R: I’m curious if you’re familiar with the Martell Symposium at the University at Buffalo. It was titled “Beyond Patronage” and it highlighted twelve female architects exploring alternate modes of practice outside the typical relationship of architect and client including Georgeen Theodore, Lori Brown, Yolande Daniels, and Natalie Jerimijenko among others. Joyce Hwang and Martha Bohm organized this back in 2012 and they’ve been working on a book that is about to be published through Actar Publishers. However, the topic seems to have not gotten much attention within the broader architecture community since. I think there is definitely more that needs to be done to advocate for that part of the profession. Could this sort of research start with students at the independent level at school? What do you think the role of independent research for students is at Yale right now and would you like to see more of it?

P: I’d love to see more of it. The option to do your own independent research for credit is less taken advantage of than it used to be. There used to be many more students who would apply for that than do apply for it now. I think there is more complacency with the students around accepting the curriculum for what it is. I think it’s healthy for students to individualize their education and take advantage of Yale. It’s the perfect size and there is a sympathetic faculty. Students should take advantage of Yale to cater to their needs and desires a bit more. I think that’s a positive thing. How can you make the practice that you want as opposed to waiting for the bathroom? Independent research goes hand in hand with preparing yourself for something different. I don’t think our curriculum right now is set up to do that so well.

R: Independent research doesn’t seem to be as encouraged as maybe it should be.

P: No one’s there to encourage it. It’s for students to take advantage of. I don’t even know what encouragement would be. I’m not trying to blame the students, but just thinking about what the forum is for noting other courses that are in the book that you can take, including independent research.

R: Could you tell me a little bit more about the challenges working with the Architecture Lobby remotely from New Zealand? Is your goal more to set up a strong framework right now and then redistribute the power structure so that the organization can exist independently?

P: In some way there’s not an automatic compatibility with growing the Lobby and being abroad; I can say optimistically, however, that having this time gives me an opportunity to concentrate on the Lobby. One goal is to really diversify leadership. I do think it is the case that others count on me to initiate things and follow through on things. A lot of people spend lots of time and they’re fabulous, but it’s still the case where if I am not coordinating these interactions between people, they might not happen. I think everyone recognizes that and they don’t want that to be the case as much as I don’t want that to be the case. I can certainly monitor things like I do now, as long as I have internet. I think it will change things and I hope for the better. It could be that we could lose the momentum and I’m hoping that is certainly not the case.

R: Well, it seems that the Architecture Lobby already has a robust platform at Yale through the student body. There was definitely a ton of interest in it last year and I think that the momentum will carry on. I think it really is a responsibility of students to promote awareness among other architecture schools in our community to foster one big network of support. Hopefully we will see that happen over the next year. Are there other schools that have shown promise in developing their Architecture Lobbies?

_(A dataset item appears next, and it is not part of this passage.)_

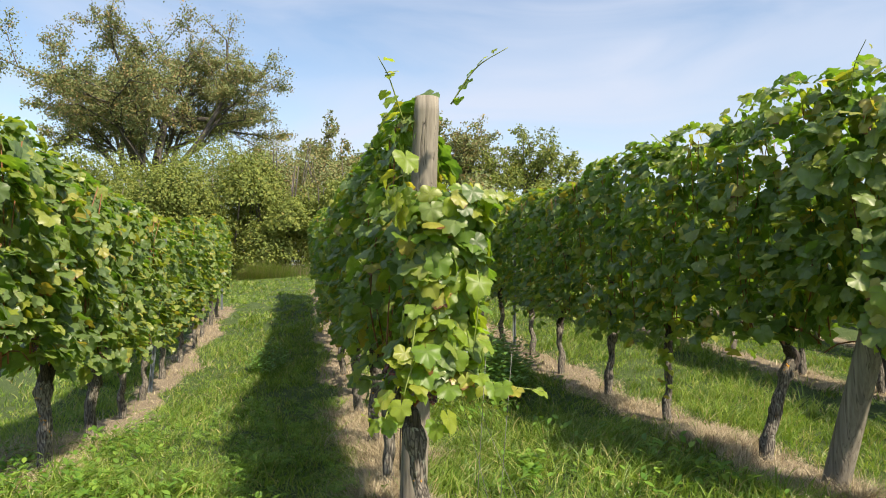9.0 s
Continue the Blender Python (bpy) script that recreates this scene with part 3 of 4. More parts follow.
def soil_clods(seed):
    """Broken clods on the bare clay."""
    r = np.random.default_rng(seed)
    bm = bmesh.new()
    bmesh.ops.create_icosphere(bm, subdivisions=1, radius=1.0)
    v = np.array([q.co[:] for q in bm.verts]) * (1 + 0.3 * r.uniform(-1, 1, (len(bm.verts), 1)))
    f = np.array([[q.index for q in face.verts] for face in bm.faces])
    bm.free()
    x, y = r.uniform(0.7, 3.6, 22000), r.uniform(-2.75, -1.25, 22000)
    ok = r.uniform(0.15, 1.0, 22000) < clay(x, y)
    x, y = x[ok], y[ok]
    n = len(x)
    rot = frames_of(r.normal(0, 1, (n, 3)), r.normal(0, 1, (n, 3)))
    q = r.uniform(0.002, 0.007, n) + 0.009 * (r.uniform(0, 1, n) > 0.95)
    lug = np.sin(30 * (0.8 * x + 0.9 * y)) > 0.1
    z = gz(x, y) - 0.028 + np.where(lug, 0.016, 0.0)
    me = scatter("soil_clods", (v, f, v[:, :2]), np.stack([x, y, z], -1), rot, np.stack([q * 1.4, q * 1.2, q * 0.55], -1), False)
    return tagged(part("soil_clods", me, M_CLOD), "crumbled pale clay clods in the wheel tracks", "soil", kind="stuff")


soil_clods(26)


def low_weeds(name, spots, per_spot, spread, size, mat, label, seed, shape=OVAL):
    """Rosettes of broad leaves close to the ground."""
    r = np.random.default_rng(seed)
    pos, nor, tip, sc = [], [], [], []
    for sx, sy in spots:
        for _ in range(per_spot):
            a, d = r.uniform(0, 2 * math.pi), abs(r.normal(0, spread))
            x, y = sx + d * math.cos(a), sy + d * math.sin(a)
            if clay(x, y) > 0.5:
                continue
            b = r.uniform(0, 2 * math.pi)
            pos.append((x, y, float(gz(x, y)) + r.uniform(0.03, 0.17)))
            nor.append((0.5 * math.cos(b + 3.1) + r.normal(0, 0.2), 0.5 * math.sin(b + 3.1), 1.0))
            tip.append((math.cos(b), math.sin(b), 0.35))
            sc.append(r.uniform(0.6, 1.3) * size)
    me = scatter(name, shape, np.array(pos), frames_of(np.array(nor), np.array(tip)), sc)
    return tagged(part(name, me, mat), label, "weeds", kind="stuff")


_r = np.random.default_rng(31)
low_weeds("weeds", [(_r.uniform(0.4, 2.0), _r.uniform(-0.3, 4.0)) for _ in range(60)], 24, 0.11, 0.06, M_WEED, "feathered bright green weeds among the grass", 32, PINNATE)
low_weeds("weeds", [(_r.uniform(0.3, 1.2), _r.uniform(-0.3, 1.4)) for _ in range(30)], 16, 0.10, 0.05, M_WEED, "broad-leaved green weeds among the grass", 37)
low_weeds("weeds", [(_r.uniform(-1.9, -0.5), _r.uniform(-0.8, 3.0)) for _ in range(70)], 26, 0.12, 0.06, M_WEED, "feathered bright green weeds among the grass", 33, PINNATE)
low_weeds("weeds", [(_r.uniform(-0.3, 0.7), _r.uniform(0.9, 3.2)) for _ in range(40)], 18, 0.10, 0.06, M_WEED, "broad-leaved green weeds under the vines", 38)
low_weeds("clover", [(_r.uniform(1.0, 4.2), _r.uniform(-1.9, -0.4)) for _ in range(90)], 60, 0.12, 0.017, M_WEED, "small clover leaves in the headland turf", 34)
low_weeds("weeds", [(_r.uniform(0.6, 1.8), _r.uniform(-1.2, 0.4)) for _ in range(26)], 34, 0.10, 0.035, M_NETTLE, "feathery dark green yarrow patches", 35, PINNATE)
low_weeds("weeds", [(_r.uniform(3.0, 4.2), _r.uniform(0.5, 9.0)) for _ in range(60)], 22, 0.15, 0.07, M_WEED, "broad-leaved green weeds in the lane", 36)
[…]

P: The schools that have been the strongest so far are University of Michigan and IIT and I think they have (shown promise) because of particularly strong student leaders. Those two leaders have since graduated; the one at IIT is actually teaching there now so that can continue. I recently visited and there were a whole bunch of people there interested in participating so that group will definitely be intact. The person who is taking over at Michigan, we’ll see how that works. Those are already intact and growing. The Lobby at U.C. Berkeley is seeing considerable growth and we’ve recently been contacted by Temple University in Philadelphia and University of Maryland. SAIC in Chicago has also recently joined which really is great because that makes Chicago a city with two schools now affiliated with the Architecture Lobby and allows for conversation to exist between the two schools as opposed to being isolated in their efforts. We have someone who is interested in the Lobby from the University of Pennsylvania who doesn’t want to be a chapter head, but whose politics are in the right place and I suspect that other people in Philadelphia will express interest. And then there’s Columbia, which has been consistently strong and has recently composed a symposium that seems fairly robust.

R: It’s a matter of diversifying leadership among these separate schools. Is there potential for a unifying leadership among all of them at some point? Or could there be an annual student symposium similar to the way the student chapter of the AIAS functions?

P: I think that’s interesting. The answer to that is yes. I think we need to establish a balance between recognizing that schools all operate differently, the way students organize and how often or how much do they integrate with the student union etc., is very particular because at the same time there is a common structure so that everyone isn’t making it up on their own as they go. We’re planning a big town hall meeting in March that isn’t particularly organized around student leaders, but is more to attach labor discourse in architecture to larger labor issues so that we don’t see ourselves as part of a larger economic movement. The idea of having a student symposium is a fabulous idea and I think that would really be smart. Let me write that down! What has been so interesting for me has not just been the politics or whether the Lobby grows, but rather it’s just having people meet like-minded people who want to make a difference in our profession and community, and to me, that’s what this is really all about.